Et voilà qu’en ce sanctuaire, ici-même, se sont passés des événements qui nous montrent la beauté de ce sacrement. Je vous cite un exemple dans les Manuscrits du Laus : « Benoîte, entendant la messe, vit un ange en l’air, au-dessus du tabernacle, qui souriait au prêtre, aux servants de messe et aux personnes dévotes. Il dit à Benoîte, à la fin de la messe, de dire les litanies pour ces personnes ; mais elle eut de la peine à les dire, tant elle avait de joie et de consolation »[1]. Vous voyez : quand nous participons à la messe, nous sommes nourris d’une manière si délicieuse que la joie et la consolation envahissent nos âmes, même si nous ne les ressentons pas. Quant aux anges du Ciel, ils sourient d’une belle messe !
Ou encore, en prenant justement la comparaison avec les besoins du corps, pour lesquels nous savons très bien nous bouger, Benoîte interpelle un jour un religieux, qui se demandait s’il n’était pas mieux qu’il reste chez lui à prier plutôt que de venir à la messe. La servante du Laus lui répond : « pour une raison qui me saute aux yeux, ne sortez-vous pas de votre cellule pour aller chercher de quoi vivre ? […] Je vous demande pardon, mon frère, de la liberté que je prends de vous répondre sur la demande que vous m’avez faite. Car ce n’est pas à moi, une simple fille idiote, de vous parler des choses que vous savez mieux que moi" »[2].
Eh oui, pourquoi redire ce que nous savons déjà très bien ? Nous savons bien que notre âme a faim et soif ; nous savons qu’elle a besoin de respirer et de se laver. Alors pourquoi tant de discussions intérieures, tant de réticences et de paresse ? Nous avons besoin de vivre corps et âme, besoin de respirer, d’être nourris, d’être lavés. D’autant plus besoin qu’à chaque fois que nous vivons les sacrements et la prière, nous nous unissons davantage les uns aux autres pour être tous ensemble le corps du Christ. Et à chaque fois aussi, nous nous préparons à la vie du Ciel.
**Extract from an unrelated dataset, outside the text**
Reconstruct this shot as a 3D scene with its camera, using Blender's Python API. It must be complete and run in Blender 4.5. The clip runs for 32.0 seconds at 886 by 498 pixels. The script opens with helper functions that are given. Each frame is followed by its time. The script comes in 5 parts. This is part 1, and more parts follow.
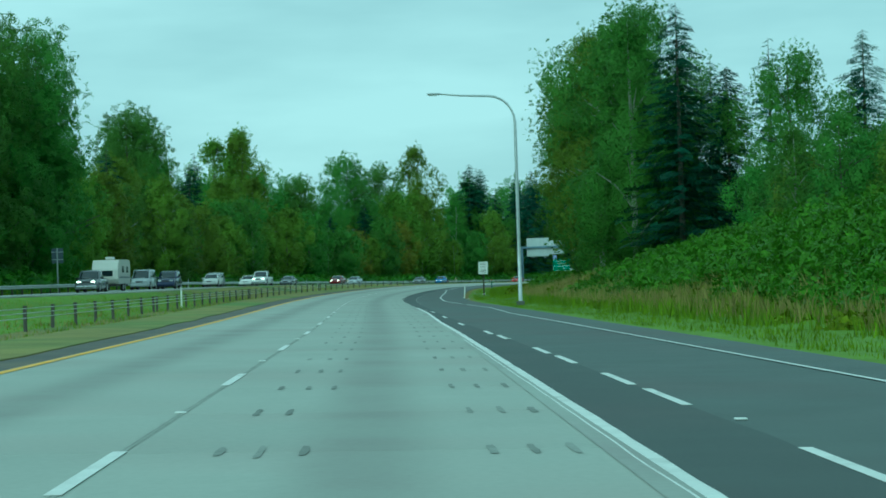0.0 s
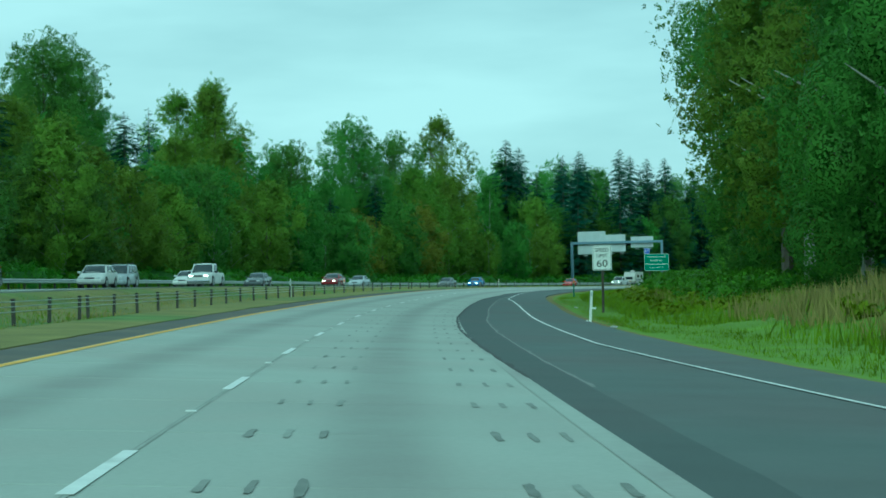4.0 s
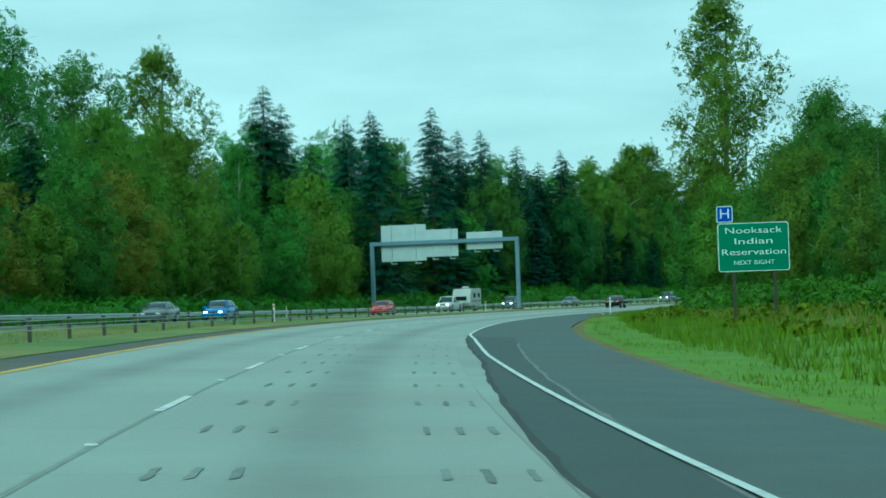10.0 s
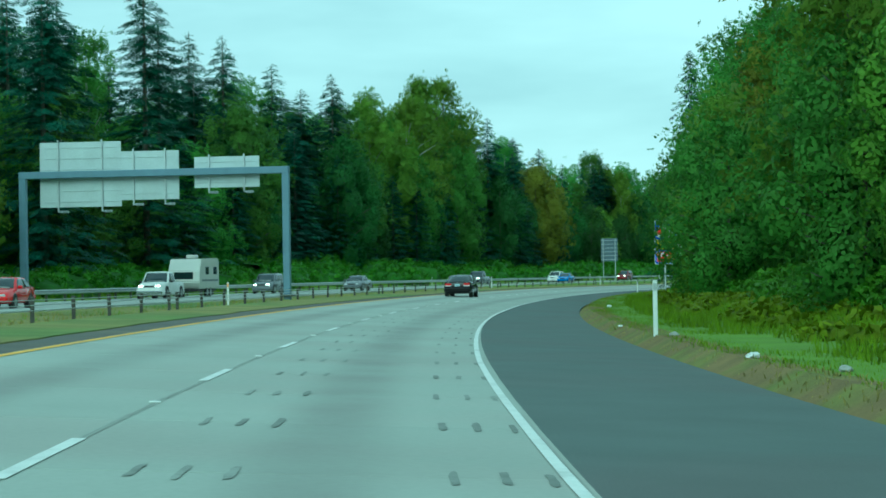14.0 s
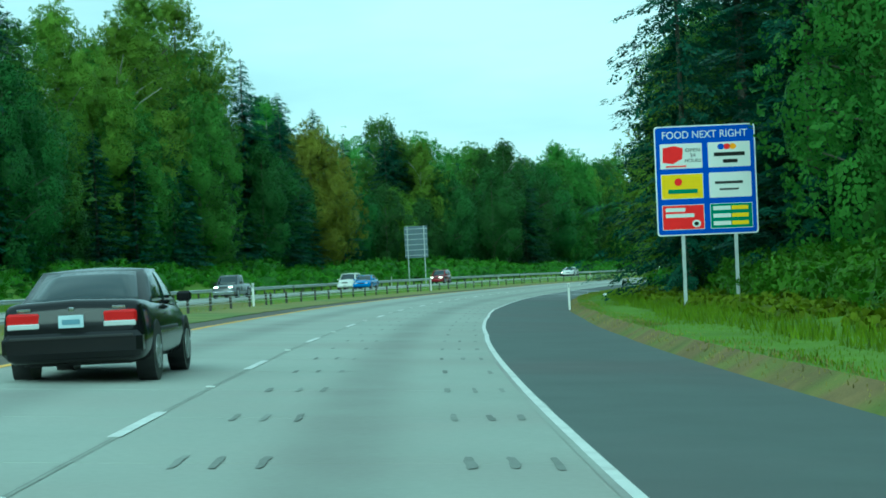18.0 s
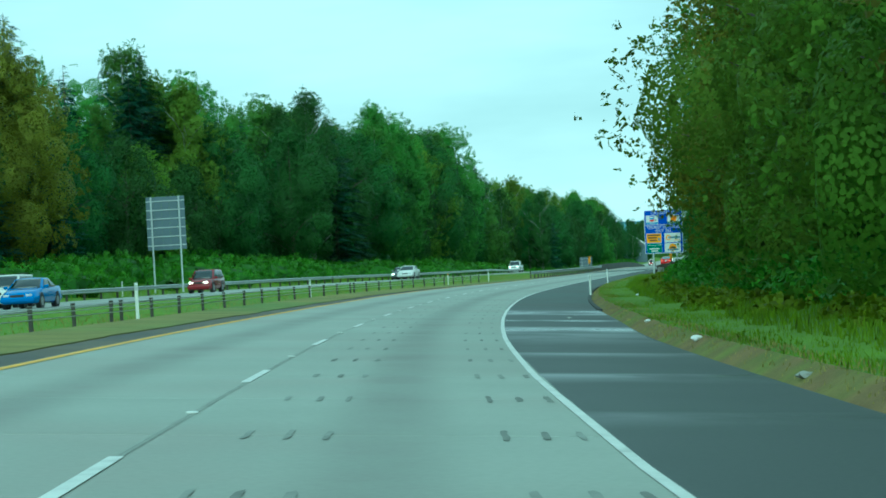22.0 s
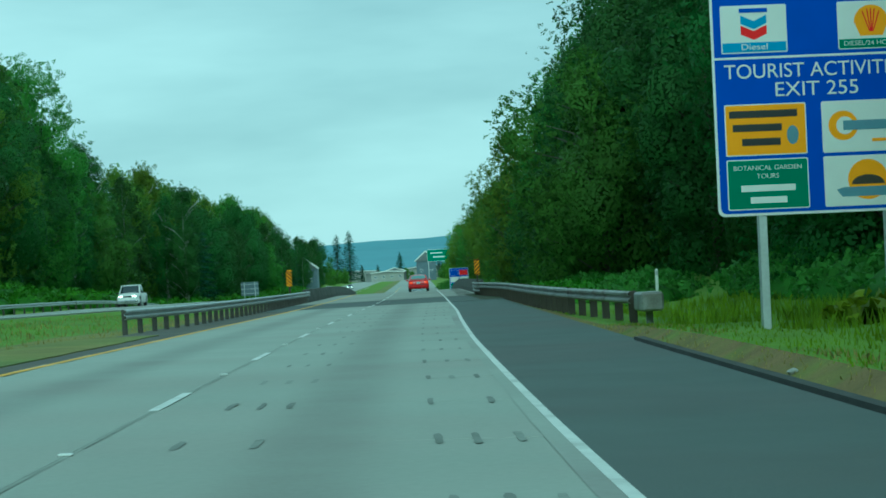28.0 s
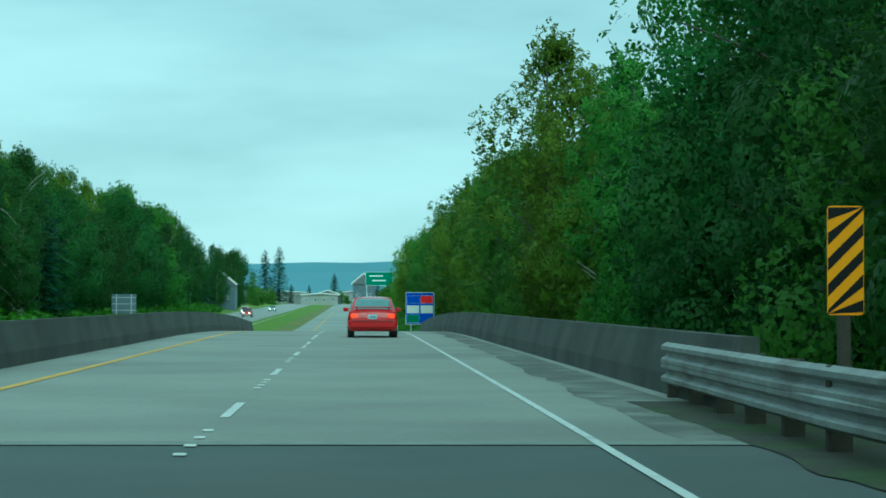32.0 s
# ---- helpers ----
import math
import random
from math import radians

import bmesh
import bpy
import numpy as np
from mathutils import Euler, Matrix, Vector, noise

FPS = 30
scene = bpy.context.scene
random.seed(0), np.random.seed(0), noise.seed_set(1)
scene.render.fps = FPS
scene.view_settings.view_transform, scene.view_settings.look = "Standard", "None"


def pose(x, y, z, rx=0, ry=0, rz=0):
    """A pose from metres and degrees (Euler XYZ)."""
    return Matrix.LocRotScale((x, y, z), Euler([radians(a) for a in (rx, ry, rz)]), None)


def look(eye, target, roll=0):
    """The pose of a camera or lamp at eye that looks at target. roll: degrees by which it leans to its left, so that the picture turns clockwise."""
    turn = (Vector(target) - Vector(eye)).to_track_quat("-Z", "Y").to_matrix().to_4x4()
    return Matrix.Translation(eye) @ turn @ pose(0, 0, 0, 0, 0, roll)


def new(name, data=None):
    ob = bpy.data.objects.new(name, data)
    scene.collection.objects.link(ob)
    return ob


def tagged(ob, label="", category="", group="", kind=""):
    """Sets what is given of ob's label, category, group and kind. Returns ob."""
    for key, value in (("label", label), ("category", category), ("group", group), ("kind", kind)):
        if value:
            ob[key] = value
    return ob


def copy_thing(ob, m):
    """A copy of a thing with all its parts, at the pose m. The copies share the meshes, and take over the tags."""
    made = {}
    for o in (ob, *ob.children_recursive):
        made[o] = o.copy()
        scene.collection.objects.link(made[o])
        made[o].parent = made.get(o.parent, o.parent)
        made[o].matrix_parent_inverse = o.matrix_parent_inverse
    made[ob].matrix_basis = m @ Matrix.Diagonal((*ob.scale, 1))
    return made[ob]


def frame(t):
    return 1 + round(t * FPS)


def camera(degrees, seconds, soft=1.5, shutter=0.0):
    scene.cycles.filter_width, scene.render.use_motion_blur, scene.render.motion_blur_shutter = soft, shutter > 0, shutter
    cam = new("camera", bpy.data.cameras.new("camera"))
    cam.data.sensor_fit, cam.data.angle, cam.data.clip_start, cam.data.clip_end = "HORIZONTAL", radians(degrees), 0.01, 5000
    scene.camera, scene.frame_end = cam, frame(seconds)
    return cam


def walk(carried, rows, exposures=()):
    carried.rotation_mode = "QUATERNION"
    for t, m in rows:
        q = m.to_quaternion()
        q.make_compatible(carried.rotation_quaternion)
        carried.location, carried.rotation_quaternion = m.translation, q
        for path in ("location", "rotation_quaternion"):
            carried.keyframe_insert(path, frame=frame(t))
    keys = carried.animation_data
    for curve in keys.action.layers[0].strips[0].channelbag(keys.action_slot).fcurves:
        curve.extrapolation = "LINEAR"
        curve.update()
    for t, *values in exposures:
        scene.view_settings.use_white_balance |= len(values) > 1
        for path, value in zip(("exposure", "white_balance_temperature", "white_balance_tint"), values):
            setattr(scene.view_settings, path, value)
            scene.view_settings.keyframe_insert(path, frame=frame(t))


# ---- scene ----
cam = camera(25.24, 32.0, soft=1.7)

# ---- camera and its way ----
PATH = [
    (0, (0.060, 0.000, 1.259), (0.555, 19.990, 1.583), -1.79),
    (0.5, (0.060, 12.240, 1.257), (0.567, 32.236, 1.562), -1.67),
    (1, (-0.090, 24.390, 1.259), (0.440, 44.382, 1.557), -1.65),
    (1.5, (-0.210, 36.430, 1.259), (0.329, 56.418, 1.532), -1.44),
    (2, (-0.330, 48.320, 1.260), (0.208, 68.311, 1.513), -1.22),
    (2.5, (-0.440, 60.050, 1.260), (0.080, 80.042, 1.518), -0.96),
    (3, (-0.520, 71.640, 1.259), (-0.006, 91.627, 1.561), -1.05),
    (3.5, (-0.630, 83.130, 1.259), (-0.133, 103.122, 1.615), -1.19),
    (4, (-0.810, 94.580, 1.260), (-0.453, 114.576, 1.616), -1.02),
    (4.5, (-0.970, 106.020, 1.261), (-0.630, 126.011, 1.600), -1.00),
    (5, (-1.020, 117.450, 1.260), (-0.514, 137.442, 1.582), -1.27),
    (5.5, (-0.890, 128.900, 1.257), (-0.132, 148.888, 1.568), -1.67),
    (6, (-0.610, 140.410, 1.257), (0.298, 160.388, 1.549), -1.69),
    (6.5, (-0.360, 152.030, 1.270), (0.692, 172.000, 1.583), -2.25),
    (7, (-0.240, 163.830, 1.305), (1.006, 183.792, 1.644), -2.34),
    (7.5, (-0.050, 175.800, 1.353), (1.418, 195.744, 1.749), -2.50),
    (8, (0.380, 187.900, 1.402), (2.123, 207.818, 1.824), -2.34),
    (8.5, (1.010, 200.140, 1.455), (3.045, 220.030, 1.914), -2.48),
    (9, (1.850, 212.550, 1.508), (4.170, 232.414, 1.980), -2.58),
    (9.5, (2.810, 225.170, 1.563), (5.403, 244.992, 2.066), -2.07),
    (10, (3.900, 237.940, 1.622), (6.866, 257.710, 2.143), -1.92),
    (10.5, (5.220, 250.800, 1.676), (8.563, 270.517, 2.195), -1.88),
    (11, (6.820, 263.720, 1.721), (10.538, 283.364, 2.215), -1.72),
    (11.5, (8.640, 276.660, 1.758), (12.708, 296.236, 2.209), -1.61),
    (12, (10.680, 289.580, 1.779), (15.096, 309.081, 2.174), -1.46),
    (12.5, (12.980, 302.400, 1.780), (17.719, 321.831, 2.123), -1.38),
    (13, (15.520, 315.080, 1.766), (20.541, 334.435, 2.057), -1.27),
    (13.5, (18.250, 327.580, 1.736), (23.525, 346.866, 1.992), -1.17),
    (14, (21.120, 339.930, 1.698), (26.654, 359.144, 1.938), -0.98),
    (14.5, (24.160, 352.180, 1.653), (29.973, 371.315, 1.894), -1.10),
    (15, (27.450, 364.380, 1.601), (33.389, 383.473, 1.855), -1.13),
    (15.5, (30.940, 376.560, 1.549), (37.084, 395.587, 1.814), -1.44),
    (16, (34.630, 388.720, 1.497), (41.116, 407.639, 1.769), -2.09),
    (16.5, (38.560, 400.870, 1.444), (45.463, 419.636, 1.715), -2.76),
    (17, (42.740, 412.990, 1.388), (49.989, 431.630, 1.652), -2.70),
    (17.5, (47.170, 425.100, 1.330), (54.699, 443.630, 1.579), -2.73),
    (18, (51.760, 437.230, 1.273), (59.568, 455.647, 1.503), -2.80),
    (18.5, (56.500, 449.360, 1.217), (64.544, 467.672, 1.435), -2.82),
    (19, (61.420, 461.420, 1.160), (69.711, 479.615, 1.366), -2.77),
    (19.5, (66.402, 473.433, 1.108), (74.944, 491.518, 1.327), -2.79),
    (20, (71.609, 485.337, 1.052), (80.356, 503.318, 1.259), -3.14),
    (20.5, (76.933, 497.125, 0.999), (85.869, 515.019, 1.196), -3.52),
    (21, (82.426, 508.750, 0.936), (91.546, 526.549, 1.131), -3.58),
    (21.5, (87.994, 520.222, 0.876), (97.396, 537.872, 1.051), -3.52),
    (22, (93.632, 531.557, 0.815), (103.321, 549.054, 0.985), -3.19),
    (22.5, (99.422, 542.772, 0.748), (109.358, 560.127, 0.928), -3.09),
    (23, (105.452, 553.887, 0.680), (115.646, 571.086, 0.892), -2.79),
    (23.5, (111.763, 564.913, 0.601), (122.184, 581.983, 0.838), -2.76),
    (24, (118.242, 575.925, 0.526), (128.888, 592.850, 0.793), -2.71),
    (24.5, (124.849, 586.867, 0.456), (135.718, 603.654, 0.760), -2.53),
    (25, (131.551, 597.756, 0.397), (142.509, 614.478, 0.715), -2.17),
    (25.5, (138.293, 608.555, 0.348), (149.425, 625.170, 0.667), -2.22),
    (26, (145.099, 619.230, 0.307), (156.545, 635.634, 0.623), -2.80),
    (26.5, (152.028, 629.697, 0.268), (163.856, 645.824, 0.573), -3.57),
    (27, (159.127, 639.894, 0.225), (171.224, 655.816, 0.501), -3.68),
    (27.5, (166.436, 649.821, 0.187), (178.796, 665.550, 0.446), -3.57),
    (28, (173.915, 659.637, 0.162), (186.535, 675.148, 0.425), -3.47),
    (28.5, (181.423, 669.457, 0.154), (194.189, 684.849, 0.466), -2.72),
    (29, (188.967, 679.303, 0.157), (201.825, 694.617, 0.505), -1.93),
    (29.5, (196.542, 689.119, 0.158), (209.488, 704.363, 0.522), -1.75),
    (30, (204.097, 698.895, 0.158), (217.151, 714.038, 0.526), -1.45),
    (30.5, (211.641, 708.521, 0.156), (224.759, 723.611, 0.517), -1.07),
    (31, (219.176, 717.967, 0.154), (232.210, 733.134, 0.537), -0.95),
    (31.5, (226.689, 727.290, 0.152), (239.573, 742.580, 0.525), -0.22),
    (32, (233.988, 736.699, 0.151), (247.104, 751.789, 0.686), 0.17),
]
walk(cam, [(t, look(eye, target, roll)) for t, eye, target, roll in PATH],
     exposures=[(0, -0.18, 4720, -48), (3, -0.14, 4720, -48), (6, 0.03, 4720, -47), (9, 0.04, 4720, -47), (11, -0.04, 4720, -47), (14, 0.08, 4720, -47), (17, 0.28, 4720, -47), (21, 0.2, 4720, -47), (24, 0.12, 4720, -47), (27, -0.2, 4700, -48), (30, -0.18, 4700, -47), (32, -0.08, 4700, -46)])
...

Alors, Théophile, Gabrielle, Constance, Anne-Gaëlle, Enzo et Louis-César, n’oubliez jamais que ce que vous vivez aujourd’hui est vraiment indispensable à votre vie, que vous ayez entre 6 et 9 ans comme maintenant, mais aussi quand vous en aurez 15, 40 ou 90.
Alors, en ce jour de la fête des mères, laissez l’Eglise notre mère vous dire ce dont vous avez besoin et revenez souvent à la messe ; laissez Marie notre mère du Ciel, graver dans vos cœurs cette nécessité de venir souvent rencontrer son Fils dans l’Eucharistie, dans la confession, dans la prière et le service.
C’est vital ! Si vous voulez vivre, bien grandir, vous unir aux autres et avancer sur le chemin de la sainteté, c’est vital : il faut soigner vos âmes, les nourrir, les laisser être lavées, les faire respirer. Amen.